Part of what will guide South Carolina's contribution to the study will be the South Carolina Statewide Rail Plan, published in August 2014, said Doug Frate, director of intermodal and freight operations for the state Department of Transportation.
The rail plan makes only fleeting mention of intercity rail projects, but the possibilities do include the Upstate-to-Charleston route. (Others outlined were Columbia to Charlotte and Florence to Raleigh.)
"I do definitely feel that corridor will be one that we'll want to look at it and see does it make sense to take a much closer look at it," Frate said.
A feasibility study is the first required step, but SCDOT has held off on planning the study in anticipation of the recent federal announcement, he said.
No estimates about the potential cost of such a project, which would span about 200 miles, were available.
Details on when and how the federal study will be executed are in the planning stages, Booth said.
Supply and demand
South Carolina's Statewide Rail Plan highlights current limitations to passenger rail service in the state, including early morning and late night schedules inconvenient for many riders (trains arrive in Greenville at 5 a.m. and 11 p.m., for instance) and poor on-time performance.
Despite that, Amtrak ridership has been on a near-steady uptick since 2004, reaching more than 240,000 boardings and alightings in 2012, the most recent data reported in the plan.
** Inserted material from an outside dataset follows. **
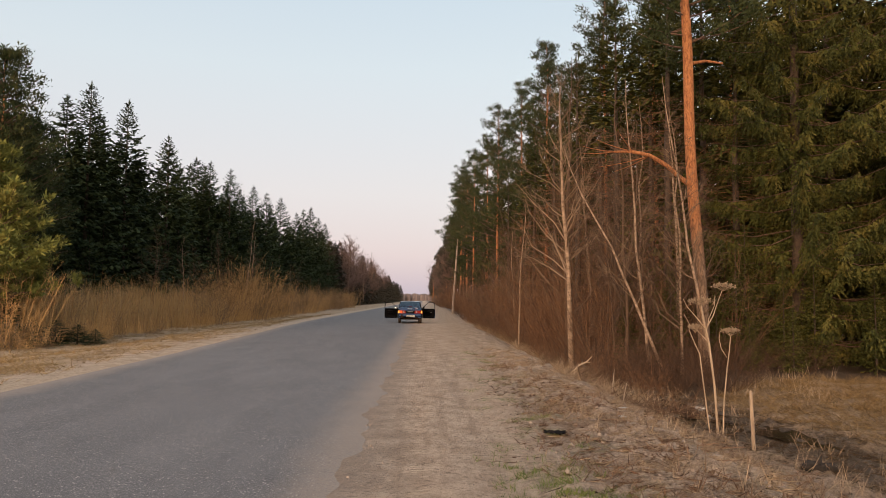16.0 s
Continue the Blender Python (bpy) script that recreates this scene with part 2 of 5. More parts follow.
GROUND, ASPHALT = ground_material(), asphalt_material()
PINE_BARK, PALE_BARK = pine_bark(), birch_bark()
SPRUCE_BARK = speckled("spruce_bark", (0.035, 0.026, 0.020), (0.095, 0.068, 0.050), 6, 0.9, bump=0.03)
SPRUCE_DARK = needles("spruce_needles_dark", (0.013, 0.025, 0.012), (0.050, 0.072, 0.028), (0.070, 0.090, 0.034), (0.050, 0.046, 0.024))
SPRUCE_WARM = needles("spruce_needles_warm", (0.011, 0.018, 0.005), (0.098, 0.102, 0.022), (0.155, 0.136, 0.033))
PINE_NEEDLE = needles("pine_needles", (0.018, 0.030, 0.012), (0.058, 0.072, 0.026), (0.088, 0.088, 0.030), (0.080, 0.052, 0.026))
LIMB = speckled("dark_limb_bark", (0.060, 0.040, 0.028), (0.150, 0.092, 0.060), 6, 0.9)
YOUNG_NEEDLE = needles("young_pine_needles", (0.070, 0.088, 0.024), (0.240, 0.240, 0.056), (0.330, 0.295, 0.080))
TWIG_RED = twig_material("red_brown_twigs", (0.052, 0.029, 0.018), (0.250, 0.138, 0.074))
TWIG_GREY = twig_material("grey_brown_twigs", (0.056, 0.038, 0.027), (0.170, 0.115, 0.080))
REED = twig_material("tan_stems", (0.260, 0.155, 0.060), (0.620, 0.400, 0.180))
STRAW = twig_material("dry_straw", (0.150, 0.105, 0.065), (0.430, 0.330, 0.225))
LEAF = twig_material("dead_leaves", (0.014, 0.009, 0.006), (0.075, 0.044, 0.028))
STEM = twig_material("dead_brown_stems", (0.045, 0.026, 0.017), (0.230, 0.145, 0.095))
GOLD = twig_material("golden_dry_grass", (0.130, 0.088, 0.040), (0.440, 0.320, 0.165))
PALE_REED = twig_material("pale_reeds", (0.280, 0.180, 0.075), (0.640, 0.480, 0.270))
WET_MAT = twig_material("wet_matted_grass", (0.022, 0.015, 0.009), (0.120, 0.082, 0.044))
MATTED = twig_material("matted_dry_grass", (0.060, 0.039, 0.017), (0.285, 0.190, 0.086))
# darker copy of the red-brown twigs, shade of the wood's edge in the colour
TWIG_SHADED = twig_material("shaded_twigs", (0.030, 0.019, 0.013), (0.130, 0.076, 0.046))
# twigs of distant trees, with the haze of distance put into the colour
TWIG_HAZED = twig_material("hazed_far_twigs", (0.100, 0.066, 0.056), (0.190, 0.130, 0.110))
TWIG_PALE = twig_material("pale_twigs", (0.100, 0.070, 0.048), (0.270, 0.195, 0.135))
# needles of distant trees, greyed to stand in for haze
HAZED_NEEDLE = needles("hazed_far_foliage", (0.030, 0.030, 0.022), (0.064, 0.058, 0.042), (0.078, 0.066, 0.048))
PALE_TRUNK = speckled("birch_bark", (0.13, 0.085, 0.055), (0.37, 0.27, 0.19), 4, 0.8, bump=0.01, stretch=(0.7, 0.7, 2))
GRASS = twig_material("green_grass", (0.060, 0.085, 0.022), (0.170, 0.200, 0.062))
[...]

That's among the three highest years since 1989.
Expanding service would require a joint effort among Amtrak, freight line operators, and state and local governments. It's complex but not impossible, as the city of Roanoke, Virginia, has recently proven.
That city, founded essentially as a railroad stop in the 19th century, will reintroduce passenger train service in 2017 after a $90 million project to extend the line along an existing freight corridor. The city has not had active passenger service since the 1980s, said city manager Chris Morrill.
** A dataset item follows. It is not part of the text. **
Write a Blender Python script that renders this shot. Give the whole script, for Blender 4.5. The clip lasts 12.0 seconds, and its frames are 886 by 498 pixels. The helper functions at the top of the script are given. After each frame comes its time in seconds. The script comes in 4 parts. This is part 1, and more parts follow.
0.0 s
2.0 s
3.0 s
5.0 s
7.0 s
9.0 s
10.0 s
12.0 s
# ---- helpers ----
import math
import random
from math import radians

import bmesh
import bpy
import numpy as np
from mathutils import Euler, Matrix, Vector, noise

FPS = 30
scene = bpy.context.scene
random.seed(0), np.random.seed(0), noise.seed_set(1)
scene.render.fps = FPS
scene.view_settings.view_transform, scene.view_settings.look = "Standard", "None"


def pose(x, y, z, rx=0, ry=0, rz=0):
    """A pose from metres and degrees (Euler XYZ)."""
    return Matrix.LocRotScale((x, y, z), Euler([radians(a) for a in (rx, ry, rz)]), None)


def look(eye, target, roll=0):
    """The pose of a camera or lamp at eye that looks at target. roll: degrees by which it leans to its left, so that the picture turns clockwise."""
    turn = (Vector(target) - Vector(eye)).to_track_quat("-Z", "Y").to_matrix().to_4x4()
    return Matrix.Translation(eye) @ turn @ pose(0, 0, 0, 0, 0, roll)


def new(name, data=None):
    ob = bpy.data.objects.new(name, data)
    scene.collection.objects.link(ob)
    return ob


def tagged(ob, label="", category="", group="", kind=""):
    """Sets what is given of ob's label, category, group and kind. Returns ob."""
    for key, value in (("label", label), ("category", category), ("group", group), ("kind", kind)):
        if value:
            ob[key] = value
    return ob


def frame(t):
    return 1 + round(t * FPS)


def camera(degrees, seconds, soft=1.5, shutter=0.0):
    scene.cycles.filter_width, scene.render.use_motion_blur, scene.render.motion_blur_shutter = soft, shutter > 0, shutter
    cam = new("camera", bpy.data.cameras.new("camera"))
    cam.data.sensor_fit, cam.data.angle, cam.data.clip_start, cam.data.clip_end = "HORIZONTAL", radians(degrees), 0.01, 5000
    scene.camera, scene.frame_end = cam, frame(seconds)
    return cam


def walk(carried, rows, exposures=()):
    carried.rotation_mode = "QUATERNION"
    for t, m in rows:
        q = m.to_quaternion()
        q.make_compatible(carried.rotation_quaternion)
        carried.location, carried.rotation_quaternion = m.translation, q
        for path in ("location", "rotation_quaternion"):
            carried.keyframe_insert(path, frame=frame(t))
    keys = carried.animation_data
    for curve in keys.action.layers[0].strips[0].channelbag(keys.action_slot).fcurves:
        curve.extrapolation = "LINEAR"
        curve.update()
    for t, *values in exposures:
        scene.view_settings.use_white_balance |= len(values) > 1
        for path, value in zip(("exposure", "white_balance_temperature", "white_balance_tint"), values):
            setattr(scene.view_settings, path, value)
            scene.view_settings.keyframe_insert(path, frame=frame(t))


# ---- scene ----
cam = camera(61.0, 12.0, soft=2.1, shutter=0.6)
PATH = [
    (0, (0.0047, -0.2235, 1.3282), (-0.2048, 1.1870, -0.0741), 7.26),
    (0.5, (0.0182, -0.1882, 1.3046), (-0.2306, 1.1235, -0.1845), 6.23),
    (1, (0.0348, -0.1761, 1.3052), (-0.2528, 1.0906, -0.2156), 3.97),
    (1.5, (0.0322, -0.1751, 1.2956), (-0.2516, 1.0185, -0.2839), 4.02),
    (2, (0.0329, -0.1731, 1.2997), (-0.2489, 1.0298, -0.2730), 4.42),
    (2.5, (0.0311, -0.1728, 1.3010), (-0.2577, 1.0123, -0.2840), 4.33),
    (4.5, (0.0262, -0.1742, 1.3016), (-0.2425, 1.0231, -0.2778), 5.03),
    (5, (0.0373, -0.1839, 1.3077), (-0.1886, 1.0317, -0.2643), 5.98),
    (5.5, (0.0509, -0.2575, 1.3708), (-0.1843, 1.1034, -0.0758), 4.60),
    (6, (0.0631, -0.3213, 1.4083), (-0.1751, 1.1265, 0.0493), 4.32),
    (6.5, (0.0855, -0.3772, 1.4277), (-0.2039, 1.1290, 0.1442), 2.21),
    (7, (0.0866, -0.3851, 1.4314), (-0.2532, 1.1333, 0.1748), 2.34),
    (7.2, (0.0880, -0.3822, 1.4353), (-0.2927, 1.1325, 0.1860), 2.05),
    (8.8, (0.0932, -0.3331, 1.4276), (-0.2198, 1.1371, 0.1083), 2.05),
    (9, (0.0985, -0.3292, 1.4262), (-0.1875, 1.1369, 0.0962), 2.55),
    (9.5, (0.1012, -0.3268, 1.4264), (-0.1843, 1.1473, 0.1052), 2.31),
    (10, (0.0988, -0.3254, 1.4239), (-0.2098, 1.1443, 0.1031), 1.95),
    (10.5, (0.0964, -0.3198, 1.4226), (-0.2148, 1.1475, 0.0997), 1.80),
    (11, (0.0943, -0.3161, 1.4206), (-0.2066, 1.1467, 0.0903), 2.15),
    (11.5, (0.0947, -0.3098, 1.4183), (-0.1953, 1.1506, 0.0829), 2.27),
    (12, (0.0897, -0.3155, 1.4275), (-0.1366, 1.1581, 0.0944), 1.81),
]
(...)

The service will connect the mountainous city near the state's western border with Lynchburg, 50 miles away, from which passengers can travel to Washington, D.C., Baltimore, Philadelphia and other points north.
"Like Greenville, we're building more of a tourism destination," Morrill said. "Folks from D.C. can hop on the train on Friday with their bikes and get right off in downtown Roanoke."
For business or leisure travelers, it'll be about a four-hour ride to Washington, about the same as by car but with on-board Wi-Fi service and without traffic delays.
The project requires extensive upgrades to existing freight railroad lines and the installation in some places of new track, as well as the construction of a passenger platform and other infrastructure improvements.
"Coal doesn't complain when it gets jostled around," Morrill said.
A representative for Norfolk Southern said upgrading freight lines to carry higher-speed passenger trains is a costly process that typically requires the involvement of state governments.
The majority of the Roanoke project is being funded by the state of Virginia, which made expanding rail service a legislative priority in 2009.
South Carolina currently provides no funding for rail projects, according to the Statewide Rail Plan.
"The nature of the congestion levels that you may have in certain areas of Virginia and North Carolina, as well as the population and population densities in some of the urban centers, lends itself to being a little further along with respect to mobility choices and rail, but we're well on our way here in South Carolina," said Frate, the state Department of Transportation official.
Trains, he said, can alleviate current and projected congestion on interstates and highways and can contribute to economic development growth.
"The value is always in providing mobility choices, both for South Carolina citizens as well as for tourists and visitors to the state," he said.
A representative for Amtrak said there are no current plans to expand service in the state.